[EXERCISE REQUIREMENTS] Quote the listing below in its entirety, omitting every image.

------------------------------------------------------------

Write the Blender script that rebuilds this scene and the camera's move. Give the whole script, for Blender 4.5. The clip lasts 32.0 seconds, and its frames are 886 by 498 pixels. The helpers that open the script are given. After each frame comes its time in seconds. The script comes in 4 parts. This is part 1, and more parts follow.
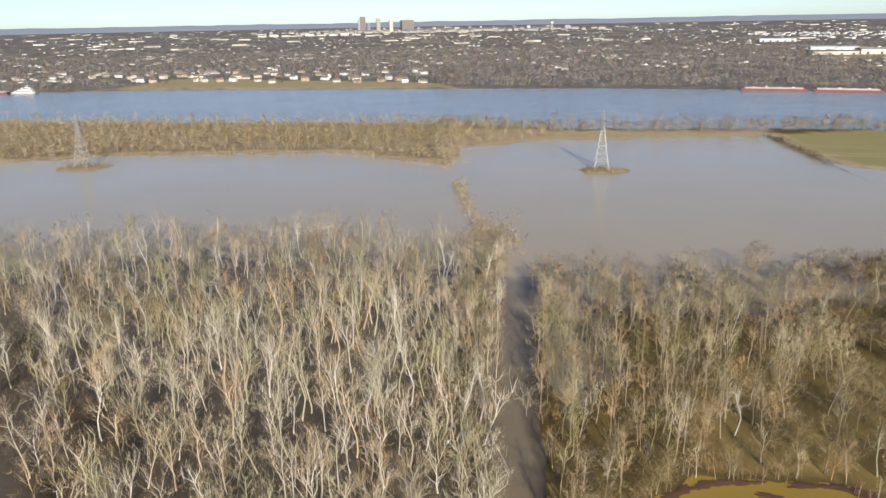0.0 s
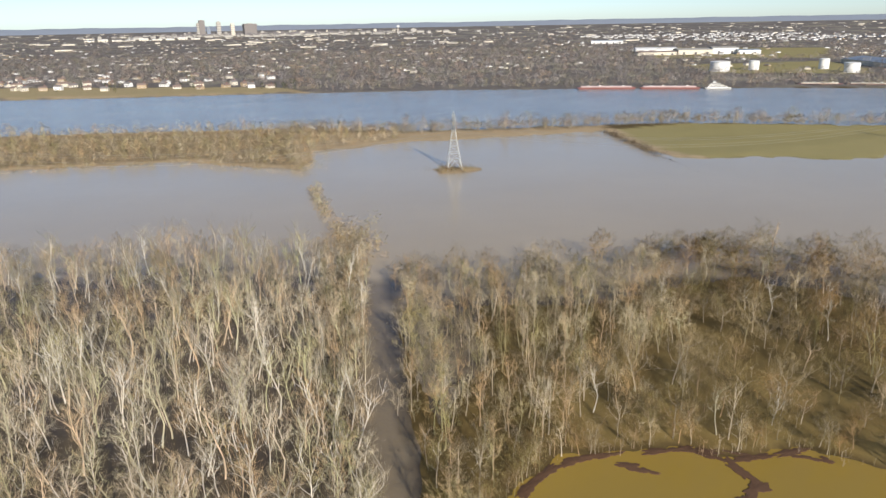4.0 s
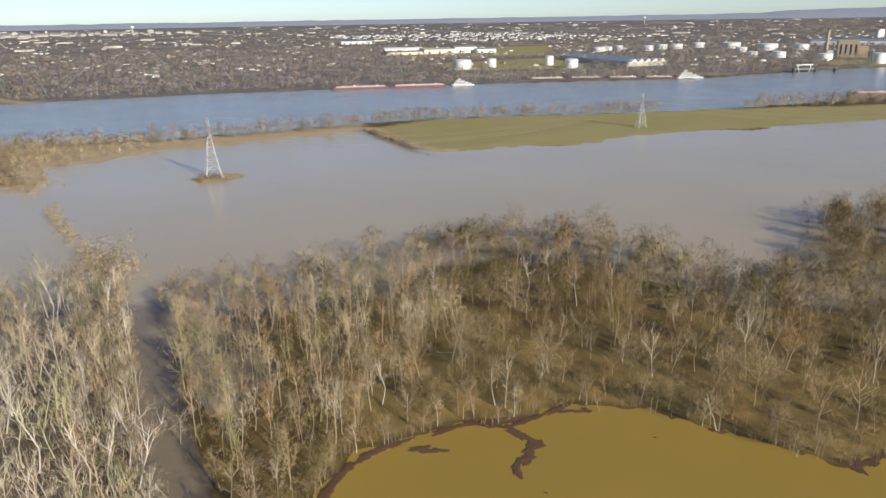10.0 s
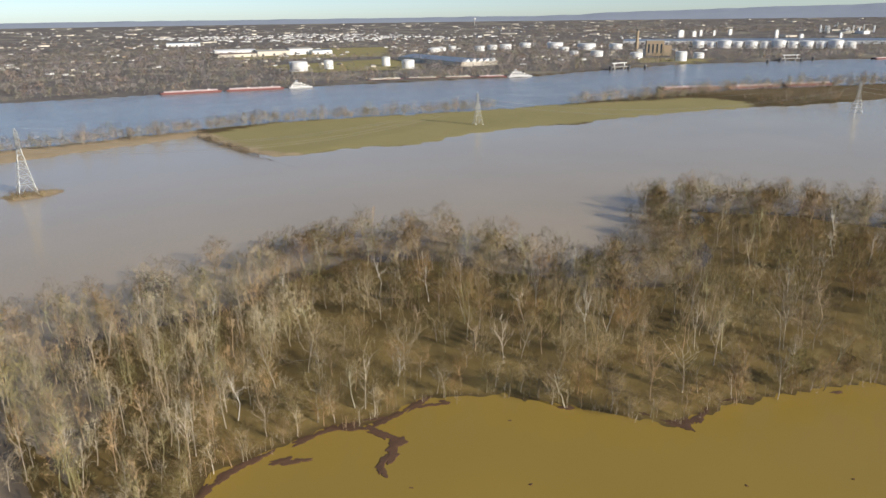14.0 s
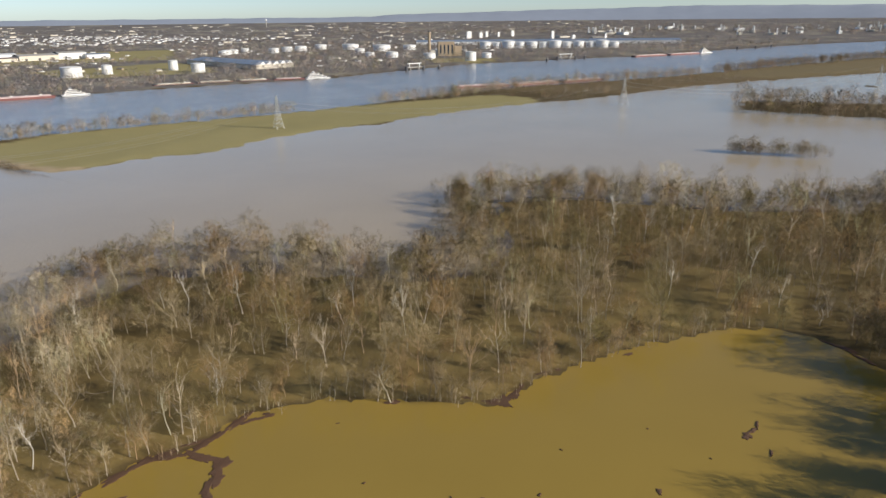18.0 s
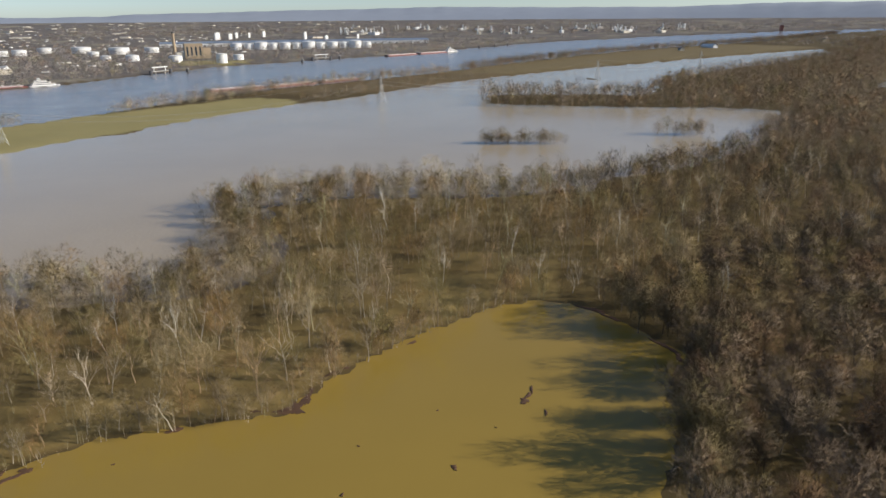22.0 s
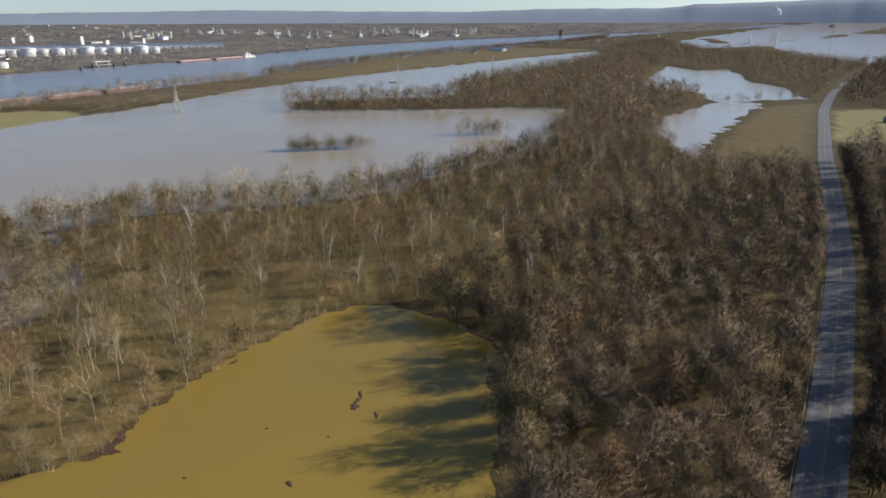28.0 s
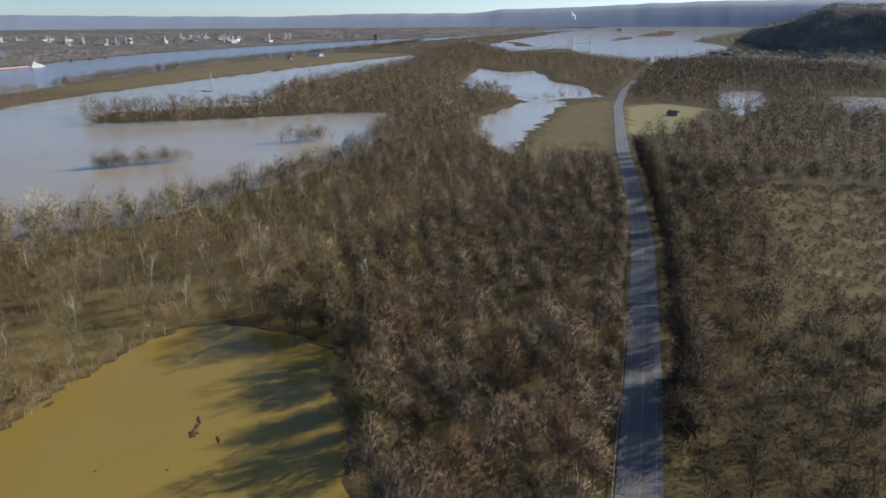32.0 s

------------------------------------------------------------

[SOLUTION BELOW]
Write the Blender script that rebuilds this scene and the camera's move. Give the whole script, for Blender 4.5. The clip lasts 32.0 seconds, and its frames are 886 by 498 pixels. The helpers that open the script are given. After each frame comes its time in seconds. The script comes in 4 parts. This is part 1, and more parts follow.
0.0 s
4.0 s
10.0 s
14.0 s
18.0 s
22.0 s
28.0 s
32.0 s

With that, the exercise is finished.